Q5: What is temperature in softmax and when is it used?

Answer: Temperature T is a scalar that divides logits before softmax: softmax(z/T). T=1 is standard. T > 1 produces a flatter distribution — the model is less confident. T < 1 makes it sharper — more extreme probabilities. Temperature is used in three contexts: (1) Calibration — if a model is overconfident (ECE is high), find T > 1 that minimises NLL on validation data; (2) Knowledge distillation — teacher model uses T > 1 to produce soft labels that encode inter-class similarity, helping the student learn more than just the hard label; (3) Language model decoding — sampling with T > 1 produces more diverse text (T=0.8–1.2 is typical for creative generation, T < 0.5 for deterministic/factual responses).

Python
import torch

logits = torch.tensor([2.0, 1.0, 0.5, -1.0])

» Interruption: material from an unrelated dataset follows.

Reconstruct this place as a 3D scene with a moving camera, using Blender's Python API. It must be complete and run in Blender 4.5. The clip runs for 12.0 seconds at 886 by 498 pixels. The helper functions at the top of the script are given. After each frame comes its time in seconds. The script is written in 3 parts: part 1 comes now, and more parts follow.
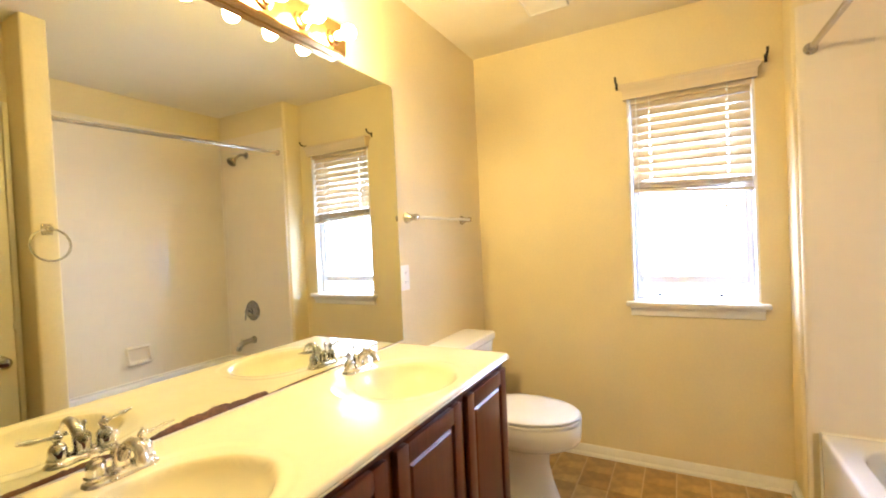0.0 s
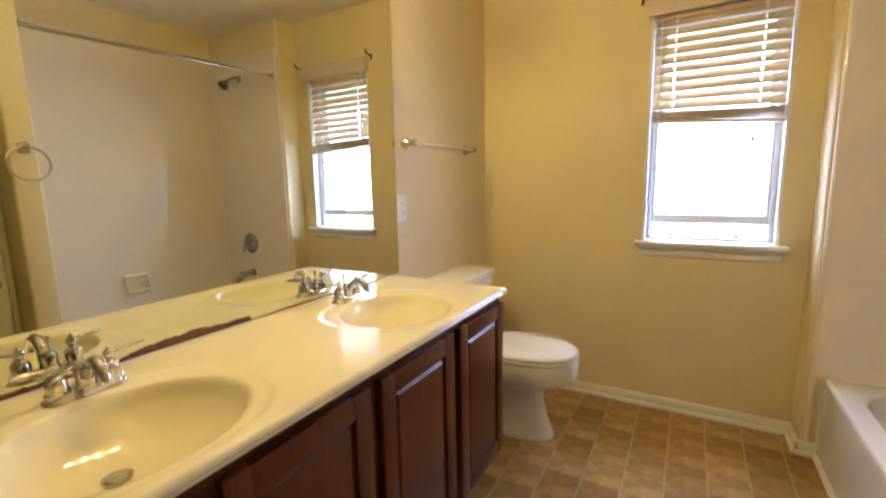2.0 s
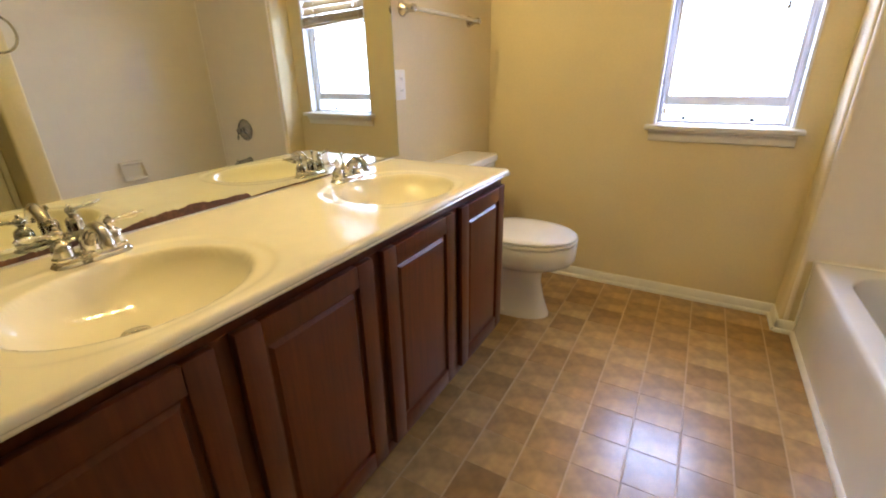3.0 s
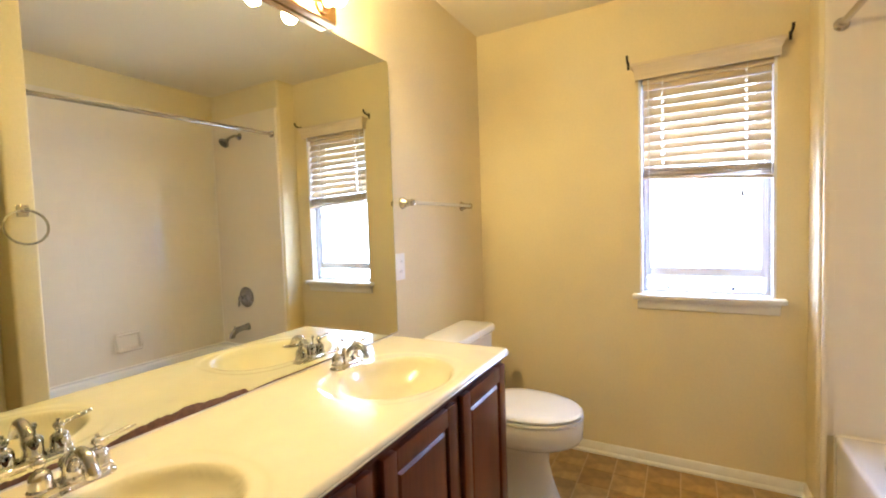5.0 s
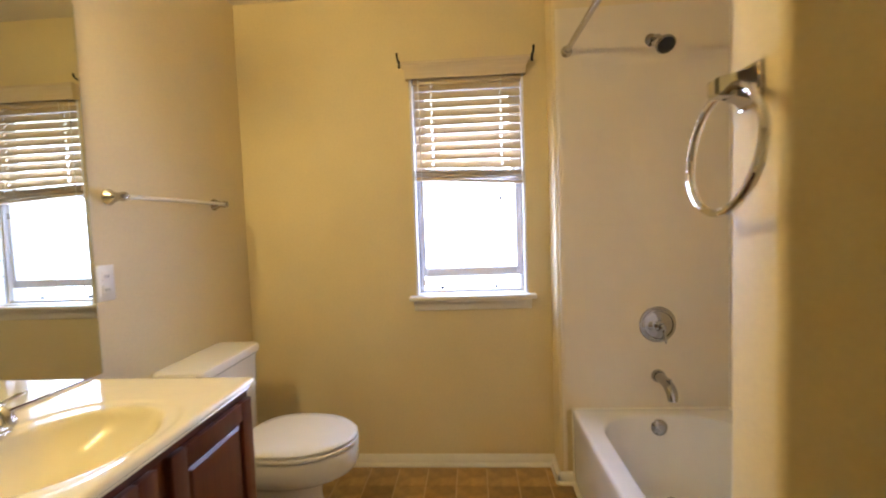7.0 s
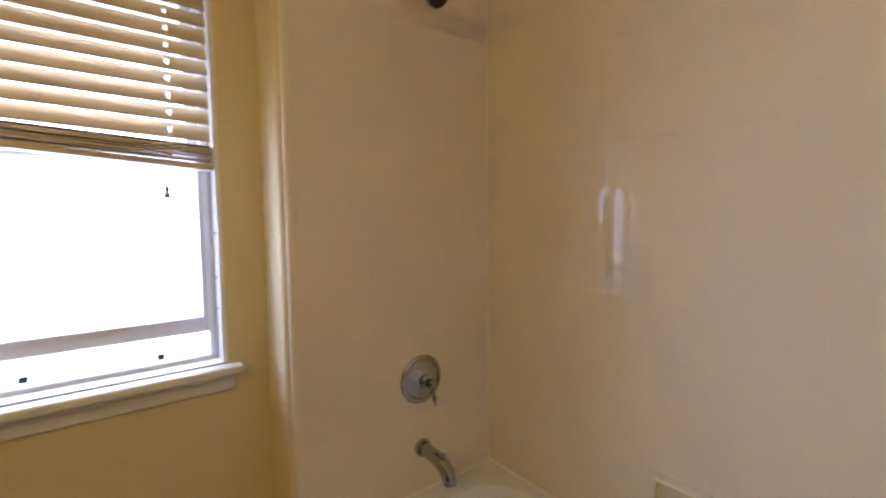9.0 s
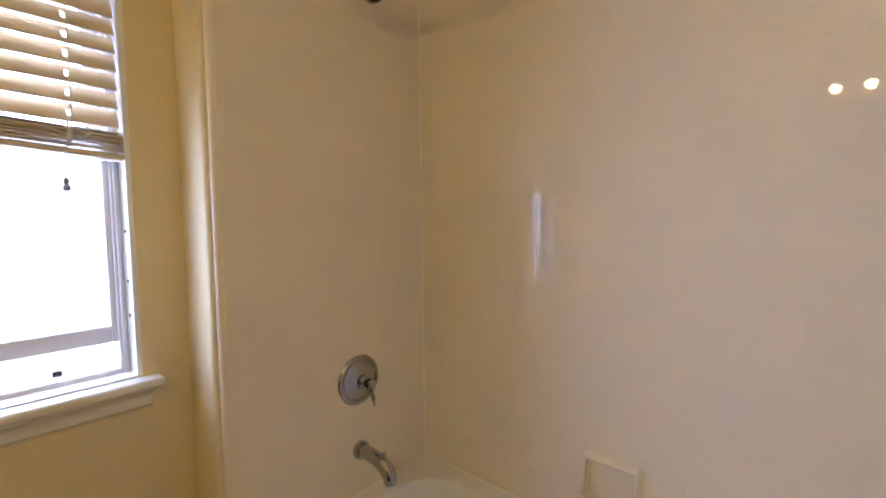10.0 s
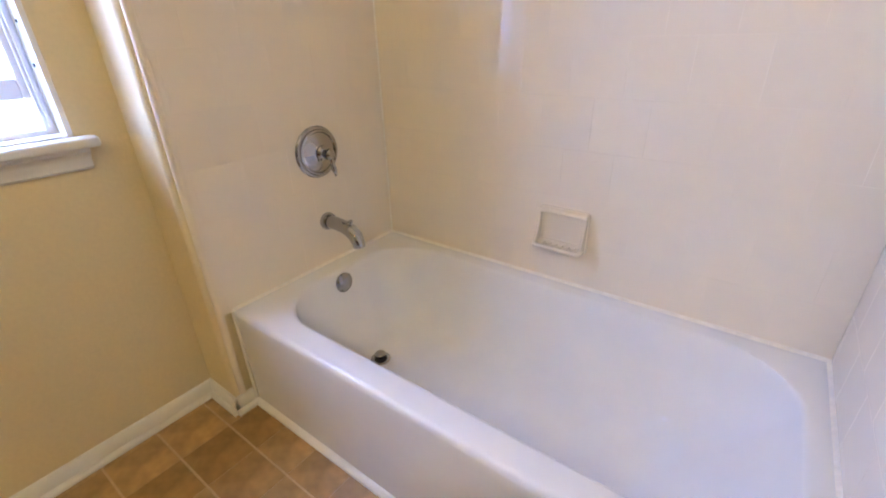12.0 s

for T in [0.5, 1.0, 2.0, 5.0]:
    probs = torch.softmax(logits / T, dim=-1)
    conf  = probs.max().item()
    print(f"T={T}: probs={probs.numpy().round(3)}, max_confidence={conf:.3f}")

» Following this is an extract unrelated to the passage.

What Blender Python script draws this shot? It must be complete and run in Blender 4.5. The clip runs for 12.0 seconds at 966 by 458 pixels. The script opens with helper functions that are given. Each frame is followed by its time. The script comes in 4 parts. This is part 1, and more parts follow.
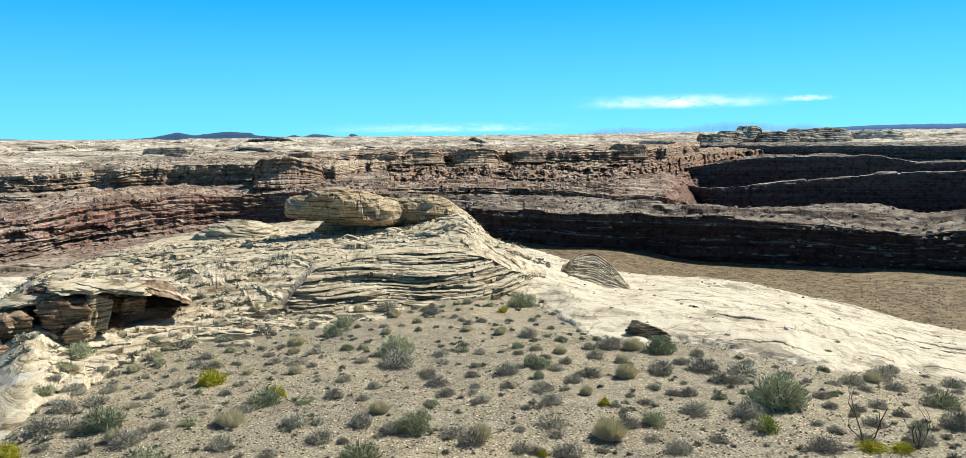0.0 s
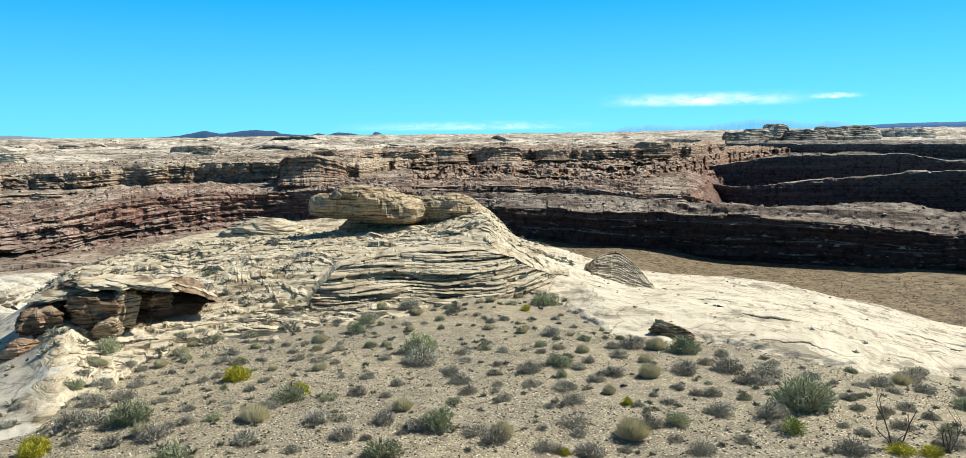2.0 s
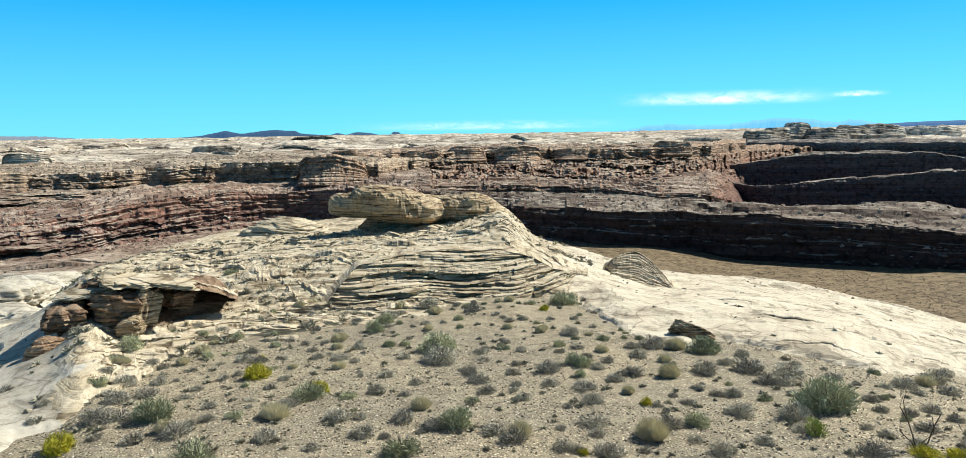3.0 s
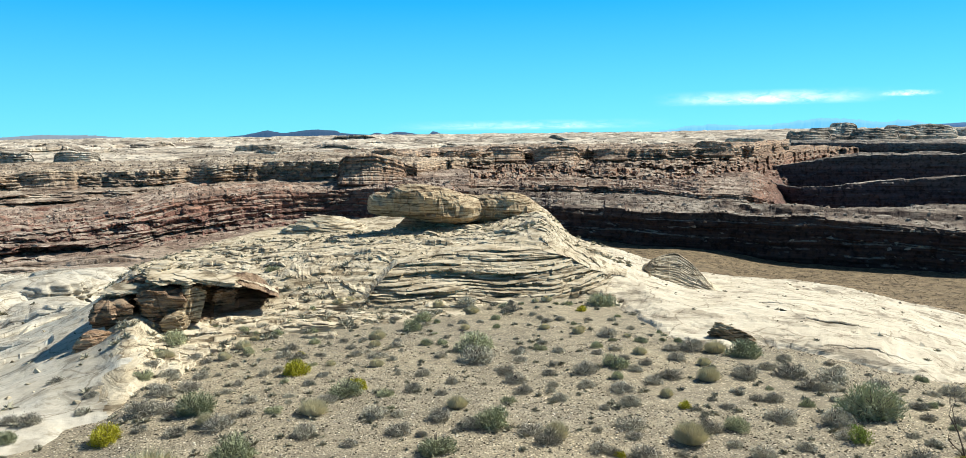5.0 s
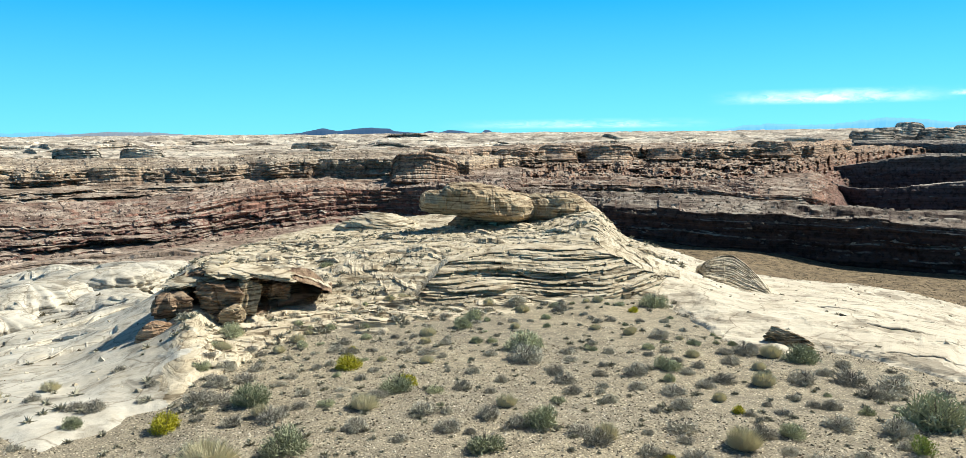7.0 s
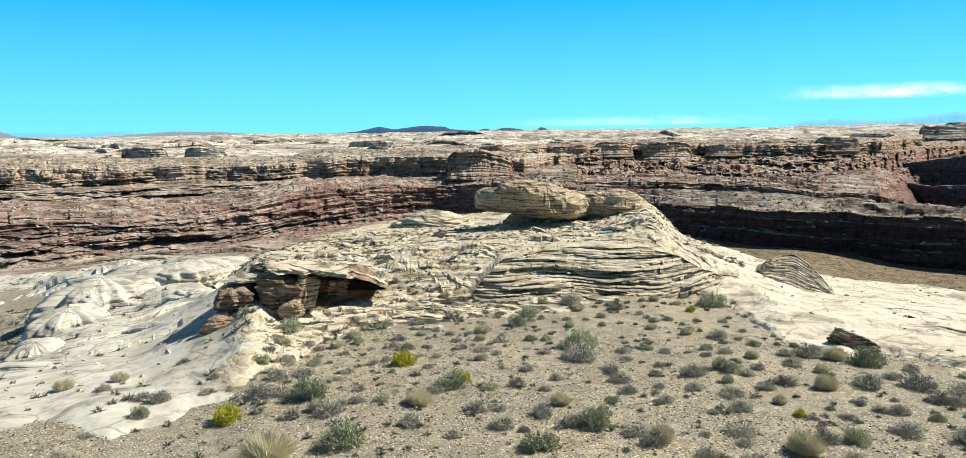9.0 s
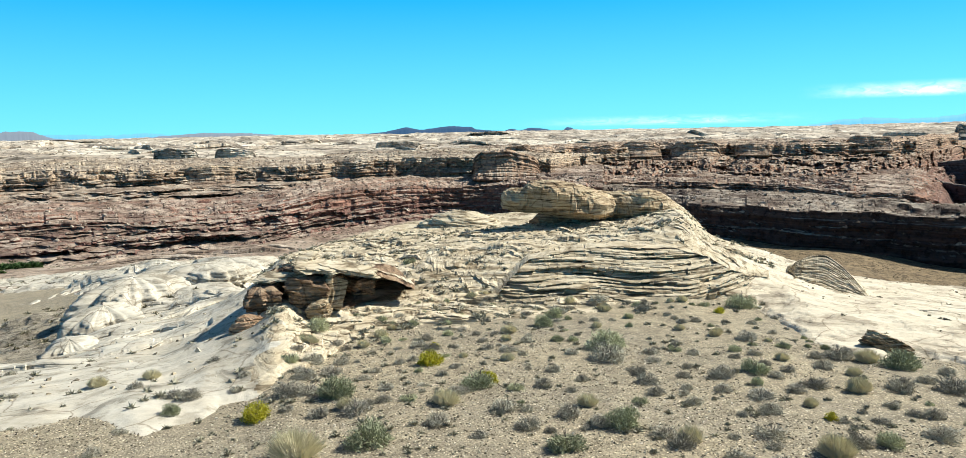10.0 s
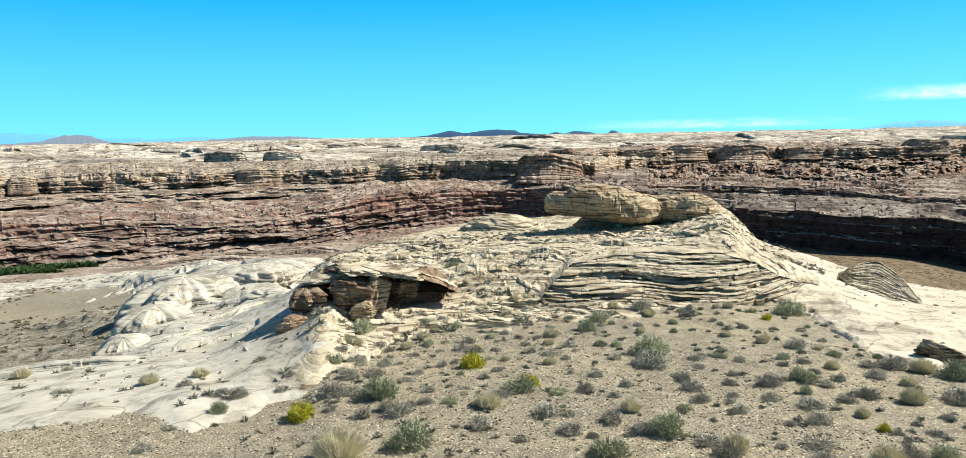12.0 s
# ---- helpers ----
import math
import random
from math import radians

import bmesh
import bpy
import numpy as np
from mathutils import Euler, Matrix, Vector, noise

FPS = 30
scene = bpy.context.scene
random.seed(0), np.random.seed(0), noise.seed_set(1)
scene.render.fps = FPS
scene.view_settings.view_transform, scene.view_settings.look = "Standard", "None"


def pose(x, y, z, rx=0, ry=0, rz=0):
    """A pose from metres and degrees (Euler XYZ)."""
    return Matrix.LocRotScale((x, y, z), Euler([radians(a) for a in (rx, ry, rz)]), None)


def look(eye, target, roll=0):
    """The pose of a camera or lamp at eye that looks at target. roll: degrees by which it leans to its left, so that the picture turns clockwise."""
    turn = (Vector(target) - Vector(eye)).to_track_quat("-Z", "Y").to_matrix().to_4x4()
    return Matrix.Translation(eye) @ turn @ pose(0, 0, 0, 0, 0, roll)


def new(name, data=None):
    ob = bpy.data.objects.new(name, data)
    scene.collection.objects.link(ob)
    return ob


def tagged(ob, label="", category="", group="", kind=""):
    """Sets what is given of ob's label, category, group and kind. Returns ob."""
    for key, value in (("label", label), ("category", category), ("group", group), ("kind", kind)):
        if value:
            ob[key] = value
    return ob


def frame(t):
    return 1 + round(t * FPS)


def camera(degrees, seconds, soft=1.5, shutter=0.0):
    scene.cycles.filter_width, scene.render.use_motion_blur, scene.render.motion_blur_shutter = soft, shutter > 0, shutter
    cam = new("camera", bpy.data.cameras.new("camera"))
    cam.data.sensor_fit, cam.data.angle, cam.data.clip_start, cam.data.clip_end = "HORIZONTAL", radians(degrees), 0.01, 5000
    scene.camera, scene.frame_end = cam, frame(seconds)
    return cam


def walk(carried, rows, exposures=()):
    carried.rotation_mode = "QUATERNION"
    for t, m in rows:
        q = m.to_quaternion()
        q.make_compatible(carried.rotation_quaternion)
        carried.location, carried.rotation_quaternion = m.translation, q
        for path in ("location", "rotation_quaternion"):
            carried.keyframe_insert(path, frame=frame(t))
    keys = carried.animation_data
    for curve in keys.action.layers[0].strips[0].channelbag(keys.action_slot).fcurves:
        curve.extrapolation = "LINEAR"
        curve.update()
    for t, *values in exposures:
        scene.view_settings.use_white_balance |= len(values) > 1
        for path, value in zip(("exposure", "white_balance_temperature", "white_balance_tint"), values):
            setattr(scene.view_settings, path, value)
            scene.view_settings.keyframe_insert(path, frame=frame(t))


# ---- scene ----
# A desert canyon seen from a hillside; the eye stays on one spot and pans to the left.
cam = camera(64.9, 12.0, soft=0.55)
EYE = 5.0
ROWS = [
    (0.0, 82.996, 0.637, -0.078), (0.5, 82.957, 0.633, 0.197), (1.0, 82.92, 0.621, 0.59), (1.5, 82.893, 0.635, 1.061),
    (2.0, 82.879, 0.653, 1.668), (2.5, 82.862, 0.736, 2.351), (3.0, 82.851, 0.799, 3.063), (5.0, 82.873, 0.689, 5.944),
    (5.5, 82.886, 0.573, 6.901), (6.0, 82.883, 0.491, 7.883), (6.5, 82.863, 0.458, 8.883), (7.0, 82.804, 0.478, 9.869),
    (9.0, 82.675, 0.815, 13.975), (9.5, 82.688, 0.922, 14.981), (10.0, 82.719, 1.034, 15.957), (10.5, 82.771, 1.101, 16.856),
    (11.0, 82.855, 1.157, 17.616), (11.5, 82.942, 1.139, 18.352), (12.0, 83.026, 1.062, 19.23),
]
walk(cam, [(t, pose(0, 0, EYE, rx, ry, rz)) for t, rx, ry, rz in ROWS], [(0.0, 0.45), (5.0, 0.50), (12.0, 0.61)])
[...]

# T=0.5: [0.87, 0.10, 0.03, 0.00]  very confident
# T=2.0: [0.41, 0.28, 0.22, 0.10]  much less confident
# T=5.0: [0.32, 0.27, 0.23, 0.18]  nearly uniform

Interview Answer

"Activation functions are essential because without them, any depth of linear layers reduces to a single linear transformation — they provide non-linearity that enables neural networks to approximate complex functions. Sigmoid (max gradient 0.25) causes vanishing gradients in deep networks — use ReLU for hidden layers instead; ReLU's gradient of 1 preserves signal (though dead neurons are possible). For outputs: sigmoid for binary classification (maps logit to probability), softmax for multi-class (mutual exclusion, sums to 1), sigmoid per-output for multi-label. Never apply sigmoid/softmax before the PyTorch loss functions — BCEWithLogitsLoss and CrossEntropyLoss handle them internally in a numerically stable way. Temperature scales softmax sharpness: T > 1 for calibration and knowledge distillation, T < 1 for more peaked predictions. Modern architectures: GELU for Transformers, SiLU for modern CNNs, ReLU for most other cases."